Brazilian society in its totality could recognize itself in Ônibus 174: be it as a passenger on the bus, as one of the many institutional or volunteer helpers on Nascimento’s way, or as one of the problem solvers – people who devise social aid programmes such as Fome Zero (No More Hunger) or call for rampant action against the druglords in the favelas. It was as if Pixote had come alive again, the young man from Hector Babenco’s aforementioned classic that became a turning point in Brazilian film history. With Pixote the momentum of the reformist Cinema Novo came to an end, and a different thing began. No longer was the main goal the mediation between pivotal strategies of Western high-Modernism and local tradition to create a ‘tropical multiculturalism’ (Robert Stam), as epitomized in Glauber Rocha’s Antonio das Mortes (Antonio of the Death, 1969), in which the story of a Cangaceiro (a social bandit of Brazil’s northeast) was stylistically framed by elements of the Western, but also millenarian religion and the memories of peasant uprisings in the past. Pixote clearly went for international as well as local recognition, targeting an art-house market that had just unfolded as a new niche for film audiences. In comparison to the films of the Cinema Novo movement, it offered identification instead of alienation, engaging instead of distancing effects – closer to the classical modes of narrative cinema.

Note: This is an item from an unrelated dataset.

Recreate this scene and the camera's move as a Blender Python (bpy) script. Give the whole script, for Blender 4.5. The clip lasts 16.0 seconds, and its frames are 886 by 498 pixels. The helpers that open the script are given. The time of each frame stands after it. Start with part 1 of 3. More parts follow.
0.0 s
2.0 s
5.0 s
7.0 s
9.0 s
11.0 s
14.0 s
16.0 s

Brazilian cinema went through a hiatus that lasted almost two decades, between 1981 (when Pixote was released, which pre-empted what was to come) and 1998, when Walter Salles picked up from Babenco’s legacy with Central do Brasil (Central Station), a moving story about a boy returning to the countryside in the company of a bitter, elderly lady, hoping to find his father. What he does find, in a highly significant and pointed end, is an old idea of Modernism – a housing project designed in a grid pattern and with the modest ambition of technocratic planning – and, for Brazil, a new idea of subjectivity: the Christian evangelical belief that has spread widely in the country.

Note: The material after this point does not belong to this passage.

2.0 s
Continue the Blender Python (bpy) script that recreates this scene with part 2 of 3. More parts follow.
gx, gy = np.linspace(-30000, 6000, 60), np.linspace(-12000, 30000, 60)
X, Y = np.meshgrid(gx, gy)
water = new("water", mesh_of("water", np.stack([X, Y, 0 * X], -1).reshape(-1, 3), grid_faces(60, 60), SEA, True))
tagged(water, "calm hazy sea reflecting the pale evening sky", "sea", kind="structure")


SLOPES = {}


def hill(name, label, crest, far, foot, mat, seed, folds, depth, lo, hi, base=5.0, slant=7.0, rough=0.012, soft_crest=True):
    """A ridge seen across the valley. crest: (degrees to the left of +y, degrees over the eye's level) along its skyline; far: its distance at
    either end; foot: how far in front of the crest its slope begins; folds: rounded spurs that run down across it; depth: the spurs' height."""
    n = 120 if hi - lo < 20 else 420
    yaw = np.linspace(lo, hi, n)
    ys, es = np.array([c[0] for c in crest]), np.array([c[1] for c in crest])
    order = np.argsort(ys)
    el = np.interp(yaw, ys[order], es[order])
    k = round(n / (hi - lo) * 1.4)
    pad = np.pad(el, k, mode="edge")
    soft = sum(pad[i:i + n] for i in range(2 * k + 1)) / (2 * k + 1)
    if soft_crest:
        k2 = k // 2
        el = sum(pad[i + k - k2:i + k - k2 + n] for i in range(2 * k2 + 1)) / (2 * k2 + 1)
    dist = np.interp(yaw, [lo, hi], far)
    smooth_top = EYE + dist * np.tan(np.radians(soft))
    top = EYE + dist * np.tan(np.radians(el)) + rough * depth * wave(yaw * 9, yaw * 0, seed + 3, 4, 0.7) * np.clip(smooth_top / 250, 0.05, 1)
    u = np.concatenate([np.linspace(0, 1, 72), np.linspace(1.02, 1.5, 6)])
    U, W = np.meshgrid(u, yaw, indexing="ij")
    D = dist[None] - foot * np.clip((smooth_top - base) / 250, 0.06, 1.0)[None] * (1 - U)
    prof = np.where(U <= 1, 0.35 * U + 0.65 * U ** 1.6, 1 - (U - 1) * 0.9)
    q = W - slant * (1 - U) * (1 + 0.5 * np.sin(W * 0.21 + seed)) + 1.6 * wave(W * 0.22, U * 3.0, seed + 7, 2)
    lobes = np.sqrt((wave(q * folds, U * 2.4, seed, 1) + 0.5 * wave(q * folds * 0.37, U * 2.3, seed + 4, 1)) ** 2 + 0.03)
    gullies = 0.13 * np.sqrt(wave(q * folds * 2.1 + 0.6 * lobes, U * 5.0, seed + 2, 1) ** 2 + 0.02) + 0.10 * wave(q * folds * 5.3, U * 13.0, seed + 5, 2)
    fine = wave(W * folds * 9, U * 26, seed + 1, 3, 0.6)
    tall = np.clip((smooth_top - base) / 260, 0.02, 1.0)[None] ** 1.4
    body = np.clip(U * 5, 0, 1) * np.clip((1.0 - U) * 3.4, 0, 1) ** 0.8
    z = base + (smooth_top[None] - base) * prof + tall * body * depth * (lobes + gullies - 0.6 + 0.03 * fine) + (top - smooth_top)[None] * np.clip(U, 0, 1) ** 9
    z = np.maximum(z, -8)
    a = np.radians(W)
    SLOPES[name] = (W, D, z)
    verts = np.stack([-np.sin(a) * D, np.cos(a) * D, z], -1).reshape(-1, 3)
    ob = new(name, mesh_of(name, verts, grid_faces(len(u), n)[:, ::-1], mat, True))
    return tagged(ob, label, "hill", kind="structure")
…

With Central do Brasil, the film industry in Brazil came back to life, a success story that was further propelled by new political regulations that made investments in films tax deductible. In an ironic result of that policy, Brazilian state-owned oil giant Petrobras has become a prominent sponsor of film, and with the global success of Fernando Meirelles’ favela-epic Cidade de Deus (City of God, 2002) the new paradigm fell into place. This frantic story of the drug trade in a suburb of Rio had it all in one go: live-or-die confrontations next to cocaine highs, gangsta cool next to depressing poverty. All that was lacking was a position: Meirelles was primarily interested in turning everything into an attraction, a shiny surface enshrouding the fact that violence had become the main asset of Brazilian cinema on the world market. Violence and kids, that is, because in Cidade de Deus and its out-branch, the TV series Cidade dos Homens (City of Men, 2002–5), minors were placed at the centre of a scheme that cleverly catered to primordial protection instincts.
Padilha certainly profited from the hype around Cidade de Deus, which even led to the common misunderstanding of Tropa de Elite as simply a follow-up, an attempt to repeat the success of the earlier film. Those who held that opinion should have listened closer to the voice-over by Captain Beto Nascimento (played by Brazilian superstar Wagner Moura), a tormented man who is looking for a replacement for himself. He wants to get out of bope, but at the same time remains its toughest drill sergeant. The complicated identification scheme of Tropa de Elite – an amoral hero who wants to step down and in order to do so has to create an individual as reckless and ruthless as he himself is no longer able to be – becomes slightly clearer in the sequel, where Nascimento gets on the wrong side of power; he’s now a demoted police officer limited to a wire-tap operation that brings him invaluable insights into the ‘micro-relations of power’ (Foucault, as quoted in said law school class) in Brazilian society. Tropa de Elite 2 has a stronger focus on politics, telling a tale about campaigning and buying votes; its plot is driven by the classical logic of individual against conspiracy.
The aerial shot at the beginning of Ônibus 174 is tellingly echoed in Tropa de Elite 2 in an aerial shot of the National Mall in Brasília, the Modernist capital in the country’s heartland, where an ethics commission has to deal with the corruption uncovered by Nascimento. This shot, with all its resonances with similarly iconic images of Washington, D.C.’s National Mall in so many American movies, is a signal of highest importance. It defines Padilha’s project in two ways. Brazilian audiences can see it as an indication that these genre films are in every sense a ‘republican’ affair, an intervention into the political life of the country. And to the world market, Padilha sends out the signal that Brazilian cinema (and, by default, its politics) is now at eye level with American cinema and politics, central ideals of which – freedom of the individual, global commercial democracy, interventionist agency – over so many years have dominated not only the market but also the imagery of how Brazil should develop as a nation.
Working through the genre formulae with the two Tropa de Elite films, Padilha has arrived at a surprising point. It is the point – reached with a completely different type of movie – where neo-realism was in 1945, when states like Italy or Germany came out of their ‘states of siege’ into a new world order yet to be explored and defined. With Garapa, Padilha had already employed the gripping realism required in order to depict something as physical and as (at first glance) invisible as hunger. The Tropa de Elite films also implicitly pay tribute to the legacy of neo-realism – though not in their aesthetics, but their politics. They show a hero – alas, a nation – emerging from a troubled world-view towards clarity by going through all the motions of selling out to the wrong sides. If rumours are true that Padilha is about to direct a remake of Paul Verhoeven’s 1987 film Robocop, it might just be the next logical step: the subversion of the American mainstream from the inside. Cinema reflects the reshuffling of the deck of world power relations, and Padilha is one of the most interesting agents in that game.
José Padilha’s Ônibus 174 and Tropa de Elite are available on DVD. A theatrical release of Tropa de Elite 2 outside of Brazil has yet to be confirmed.